Why not? It is still a heat-generating process - that\'s how you get the power out - and you have to dump the waste heat somewhere. And the way you turn that heat into power is by volatilisng something and getting it hot and pressurised and venting that pressurised gas through a turbine. That needs a pressure dome.

>Thorium fuel is cheap, found everywhere and will last for thousands of years.

But it won\'t be if we get many thorium-burning reactors

> The only problem is the NRC limits the maximum power to 1 Megawatt. This limits R&D investment.

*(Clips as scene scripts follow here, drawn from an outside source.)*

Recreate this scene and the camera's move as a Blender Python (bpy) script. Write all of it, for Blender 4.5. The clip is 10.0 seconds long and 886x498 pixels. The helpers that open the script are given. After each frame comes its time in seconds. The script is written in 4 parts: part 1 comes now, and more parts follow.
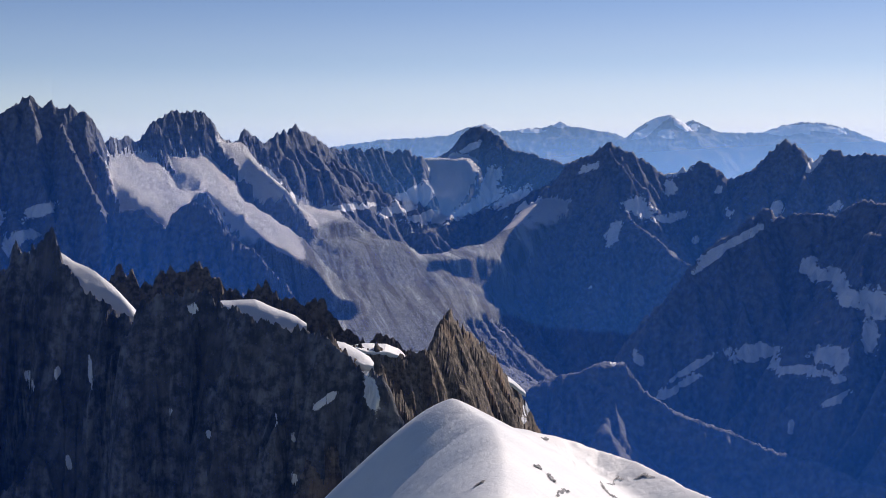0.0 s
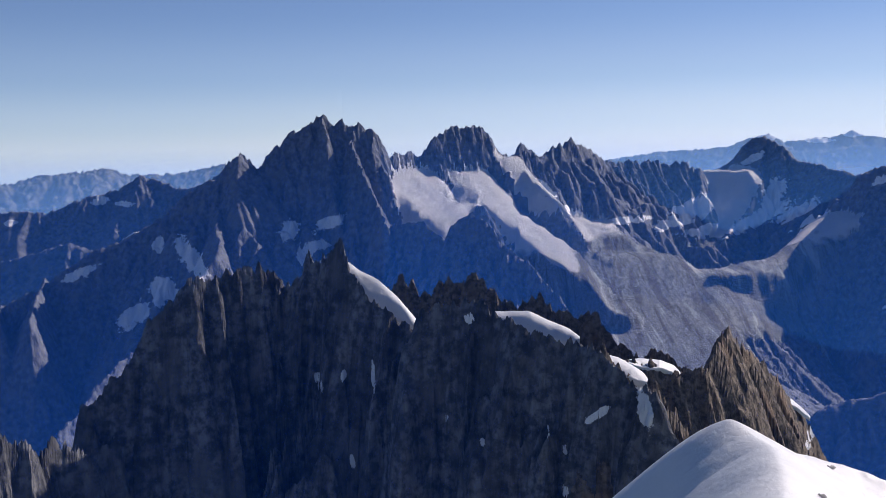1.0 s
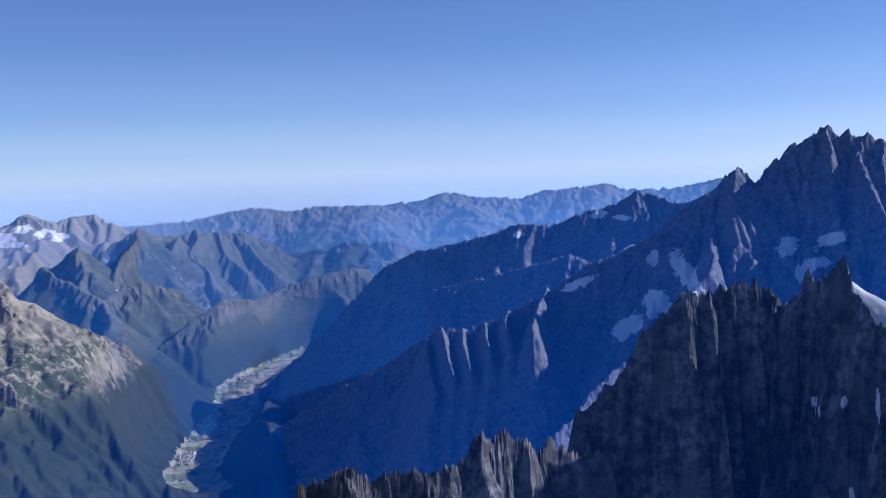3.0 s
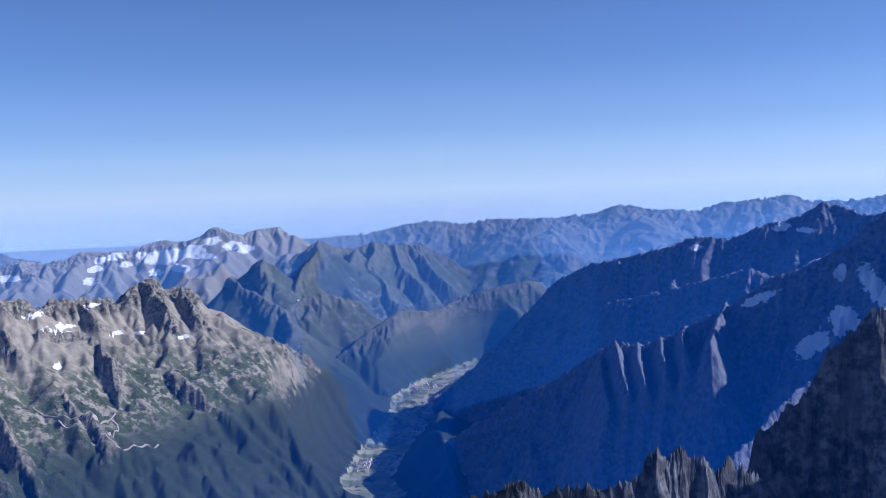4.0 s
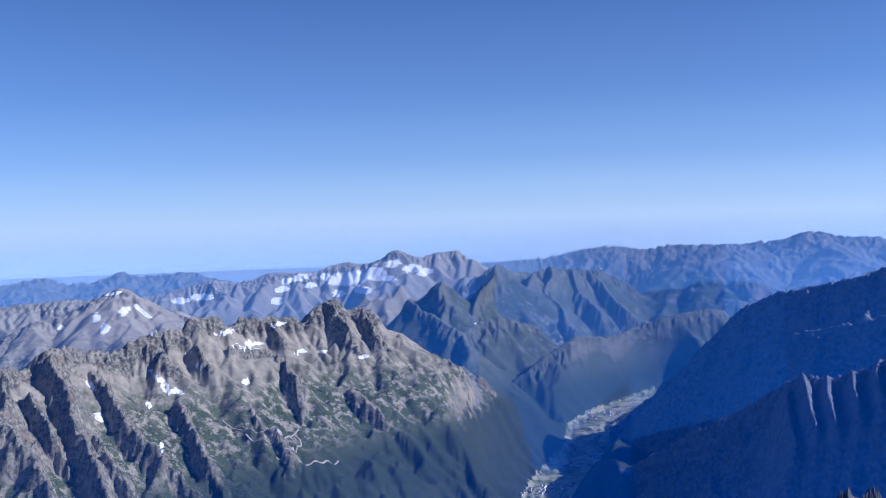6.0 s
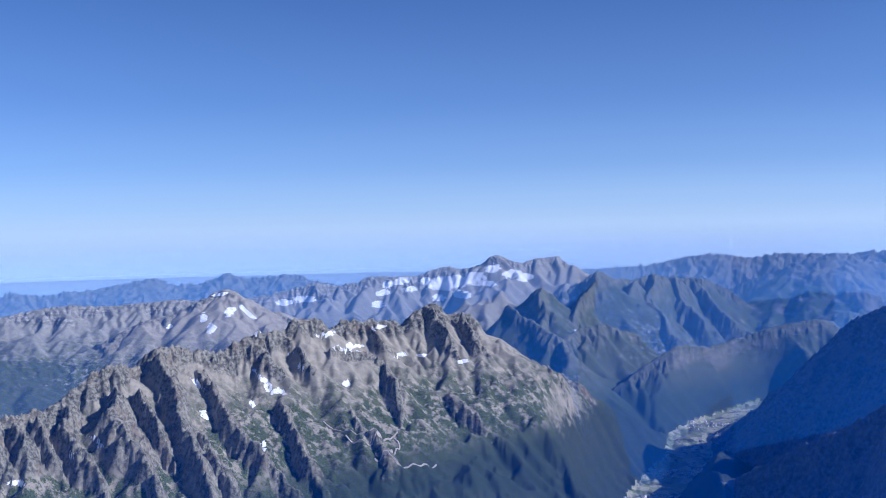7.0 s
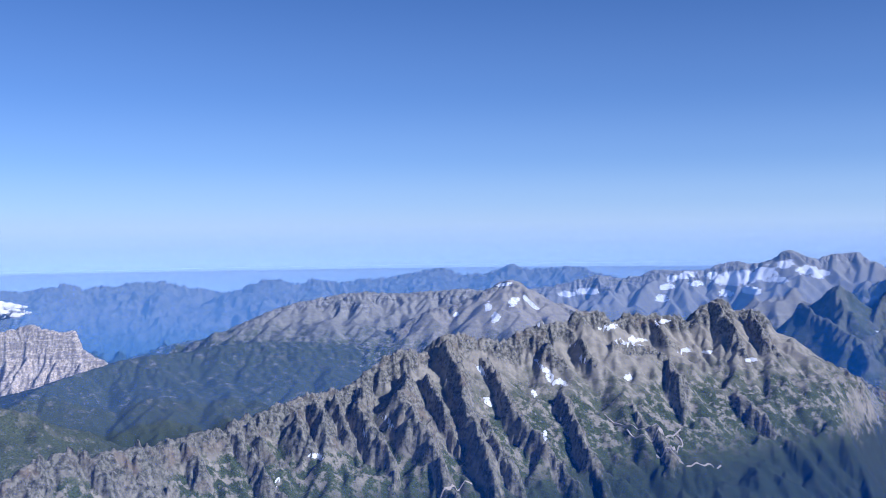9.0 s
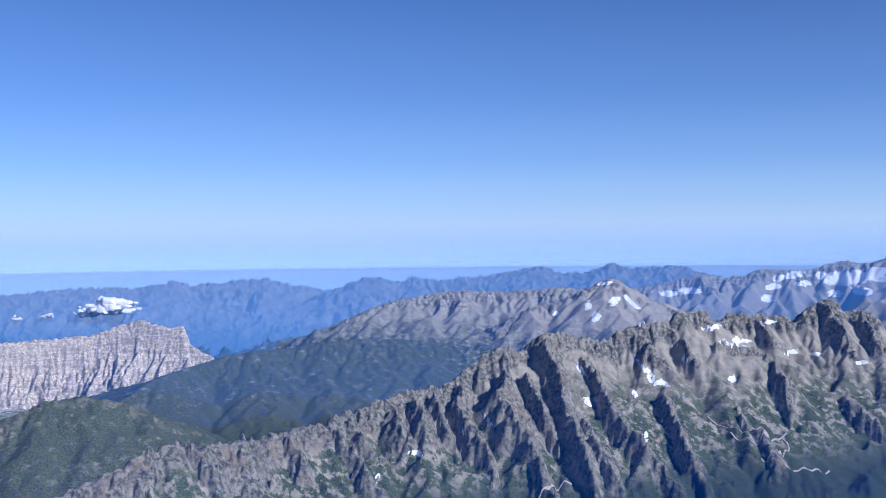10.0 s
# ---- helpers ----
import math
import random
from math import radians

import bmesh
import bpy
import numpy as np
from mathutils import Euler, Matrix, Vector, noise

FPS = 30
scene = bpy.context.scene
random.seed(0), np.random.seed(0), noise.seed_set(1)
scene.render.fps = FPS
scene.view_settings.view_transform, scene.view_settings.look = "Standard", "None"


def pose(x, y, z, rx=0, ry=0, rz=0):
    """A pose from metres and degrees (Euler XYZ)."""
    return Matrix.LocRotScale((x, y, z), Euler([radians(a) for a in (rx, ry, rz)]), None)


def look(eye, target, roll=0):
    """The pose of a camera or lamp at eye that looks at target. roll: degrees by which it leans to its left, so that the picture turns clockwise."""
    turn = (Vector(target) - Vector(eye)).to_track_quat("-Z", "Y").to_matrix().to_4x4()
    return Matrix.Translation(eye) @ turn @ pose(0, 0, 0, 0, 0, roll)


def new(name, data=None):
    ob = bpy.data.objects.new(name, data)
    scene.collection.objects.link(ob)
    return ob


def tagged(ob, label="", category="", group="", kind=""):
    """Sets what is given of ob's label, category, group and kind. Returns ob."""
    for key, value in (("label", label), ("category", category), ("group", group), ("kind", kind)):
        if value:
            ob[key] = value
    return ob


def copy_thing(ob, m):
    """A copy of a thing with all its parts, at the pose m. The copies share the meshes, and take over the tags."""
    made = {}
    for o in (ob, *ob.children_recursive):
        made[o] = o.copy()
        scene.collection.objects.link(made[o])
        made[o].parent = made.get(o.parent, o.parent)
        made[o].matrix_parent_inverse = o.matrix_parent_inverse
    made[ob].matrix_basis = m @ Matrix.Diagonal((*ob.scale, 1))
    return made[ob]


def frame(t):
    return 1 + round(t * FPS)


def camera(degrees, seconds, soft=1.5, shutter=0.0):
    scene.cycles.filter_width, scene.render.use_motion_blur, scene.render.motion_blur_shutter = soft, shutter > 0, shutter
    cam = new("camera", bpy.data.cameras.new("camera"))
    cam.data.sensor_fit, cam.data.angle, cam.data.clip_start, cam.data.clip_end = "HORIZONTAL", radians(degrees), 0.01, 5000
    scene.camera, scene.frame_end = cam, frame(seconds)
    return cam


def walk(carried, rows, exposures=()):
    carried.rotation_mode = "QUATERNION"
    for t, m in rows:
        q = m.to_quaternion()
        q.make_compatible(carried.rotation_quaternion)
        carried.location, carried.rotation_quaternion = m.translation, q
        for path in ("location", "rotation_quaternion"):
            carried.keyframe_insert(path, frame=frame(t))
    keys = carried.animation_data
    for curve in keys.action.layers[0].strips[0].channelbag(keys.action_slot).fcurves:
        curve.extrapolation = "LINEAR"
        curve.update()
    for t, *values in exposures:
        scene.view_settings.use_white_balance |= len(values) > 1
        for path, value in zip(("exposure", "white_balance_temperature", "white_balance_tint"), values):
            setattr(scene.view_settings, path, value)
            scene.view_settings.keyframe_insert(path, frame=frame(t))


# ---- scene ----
cam = camera(45.19, 10.0, soft=0.9)
EYE = (0.0, 0.0, 768.0)
PATH = [
    (0.0, 83.900, 0.300, -0.000),
    (0.5, 84.375, 0.741, 7.727),
    (1.0, 84.772, 1.058, 14.668),
    (1.5, 85.167, 1.423, 22.366),
    (2.0, 85.491, 1.564, 28.736),
    (2.5, 85.835, 1.669, 35.422),
    (3.0, 86.190, 1.754, 40.839),
    (4.5, 87.677, 2.121, 53.440),
    (5.0, 88.087, 2.035, 55.504),
    (6.5, 89.057, 1.424, 62.149),
    (7.0, 89.207, 1.110, 65.104),
    (7.5, 89.256, 0.837, 69.119),
    (8.0, 89.210, 0.640, 72.850),
    (8.5, 89.089, 0.581, 77.021),
    (9.0, 89.002, 0.583, 80.268),
    (9.5, 88.960, 0.521, 83.378),
    (10.0, 88.973, 0.562, 85.616),
]
walk(cam, [(t, pose(*EYE, rx, ry, rz)) for t, rx, ry, rz in PATH],
     exposures=[(0.0, -0.05, 6800, 18), (1.5, 0.02, 6150, 20), (3.0, 0.08, 5350, 22), (10.0, 0.0, 5050, 20)])

# ---- daylight: a clear summer morning, the sun to the right of the first view ----
SUN_TURN, SUN_HEIGHT = 40.0, 33.0        # degrees clockwise from +y, degrees above the level
world = bpy.data.worlds.new("sky")
scene.world = world
world.use_nodes = True
wn = world.node_tree.nodes
wl = world.node_tree.links
sky = wn.new("ShaderNodeTexSky")
sky.sky_type = 'NISHITA'
sky.sun_disc = False
sky.sun_elevation = radians(SUN_HEIGHT)
sky.sun_rotation = radians(SUN_TURN)
sky.altitude = 3800
sky.air_density = 1.0
sky.dust_density = 0.25
sky.ozone_density = 5.0
wl.new(sky.outputs[0], wn["Background"].inputs[0])
wn["Background"].inputs[1].default_value = 0.086
sun = new("sun", bpy.data.lights.new("sun", 'SUN'))
sun.data.energy = 5.0
sun.data.angle = radians(0.53)
sun.data.color = (1.0, 0.91, 0.80)
_st, _sh = radians(SUN_TURN), radians(SUN_HEIGHT)
SUN_WAY = Vector((math.sin(_st) * math.cos(_sh), math.cos(_st) * math.cos(_sh), math.sin(_sh)))
sun.matrix_world = look(SUN_WAY * 900 + Vector(EYE), EYE)

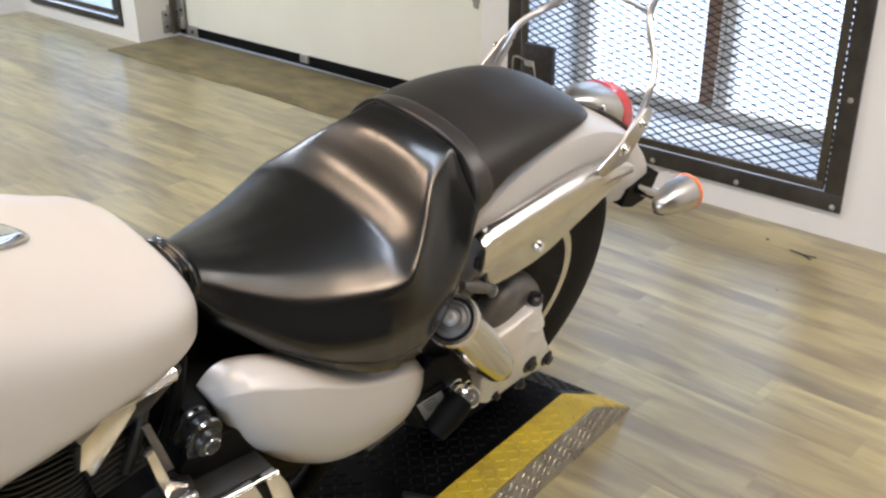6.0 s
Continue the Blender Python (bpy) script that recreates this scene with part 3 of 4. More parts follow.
PAD_ROWS = [
    (1.2135, 0.745, 0.104, 0.732, 0.146, 0.664), (1.219, 0.754, 0.106, 0.742, 0.148, 0.664), (1.250, 0.761, 0.108, 0.750, 0.146, 0.676), (1.300, 0.767, 0.108, 0.757, 0.141, 0.698),
    (1.370, 0.771, 0.106, 0.759, 0.134, 0.710), (1.450, 0.767, 0.099, 0.752, 0.124, 0.719), (1.510, 0.755, 0.090, 0.741, 0.112, 0.720),
    (1.556, 0.738, 0.076, 0.728, 0.094, 0.712), (1.590, 0.718, 0.056, 0.710, 0.070, 0.700), (1.606, 0.700, 0.034, 0.696, 0.044, 0.690)]
pad_rings = round_pad(PAD_ROWS, 60)
pad = part("passenger_seat", loft(pad_rings), PAD_VINYL, bike, "plain black vinyl passenger pad", 60)
seam(seat_rings, 47, 0.86, 1.185, seat)

# band over the joint of the two seats, with black piping behind it
BAND_ROWS = [(1.2130, 0.748, 0.100, 0.737, 0.148, 0.660), (1.2155, 0.755, 0.105, 0.747, 0.149, 0.659), (1.226, 0.758, 0.107, 0.750, 0.149, 0.660), (1.240, 0.760, 0.108, 0.752, 0.1475, 0.666), (1.246, 0.758, 0.108, 0.750, 0.146, 0.670)]
part("seat_band", loft(round_pad(BAND_ROWS, 14, 0.003)), BAND_VINYL, pad, "raised black vinyl band", 60)
half = [(0, 1.2125, 0.755), (0.05, 1.2125, 0.754), (0.090, 1.2125, 0.748), (0.118, 1.212, 0.730), (0.142, 1.211, 0.698), (0.153, 1.210, 0.664)]
part("piping", tube([(-x, y, z) for x, y, z in half[::-1]] + half[1:], 0.0026, 8), PIPING, seat)
# wrinkled nose tab
tab = ((-0.058, 0.628), (-0.052, 0.658), (-0.040, 0.676), (-0.015, 0.683), (0.015, 0.683), (0.040, 0.676), (0.052, 0.658), (0.058, 0.628))
part("nose_tab", loft([[(x * k, y, z + dz) for x, z in tab] for y, k, dz in smooth_table([(0.740, 0.80, -0.010), (0.745, 0.97, 0.000), (0.751, 0.90, -0.007), (0.758, 1.02, 0.002), (0.765, 0.95, -0.006), (0.773, 1.05, 0.0), (0.786, 1.02, -0.012)], 26)]), TAB_VINYL, seat, "wrinkled glossy nose tab", 50)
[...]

That and the fact that we still haven\'t worked out how keep radoactive waste safely stored for a couple of hundred thousand years

Meanwhile, China is proceeding with development of a MSR in the desert.
Obviously they will get all the patents and the rest of the world will
depend on them for licensing. Here\'s an example:

Chinese molten-salt reactor cleared for start up

09 August 2022

The Shanghai Institute of Applied Physics (SINAP) - part of the Chinese
Academy of Sciences (CAS) - has been given approval by the Ministry of
Ecology and Environment to commission an experimental thorium-powered
molten-salt reactor, construction of which started in Wuwei city, Gansu
province, in September 2018.

https://www.world-nuclear-news.org/Articles/Chinese-molten-salt-reactor-cleared-for-start-up

It doesn\'t need much cooling because it\'s designed to produced U-233 from thorium-232, rather than power by fissoning that U=233 (which is to say heat).

This makes sense in an experimental reactor, but it makes it hopeless as a prototype for a power-generating reactor. Fairly clearly it isn\'t going to burn up a lot of U-233 if its job is to make lots of it for power-generating reactors.

This is typical thorium reactor enthusiast output - too dim to be taken seriously.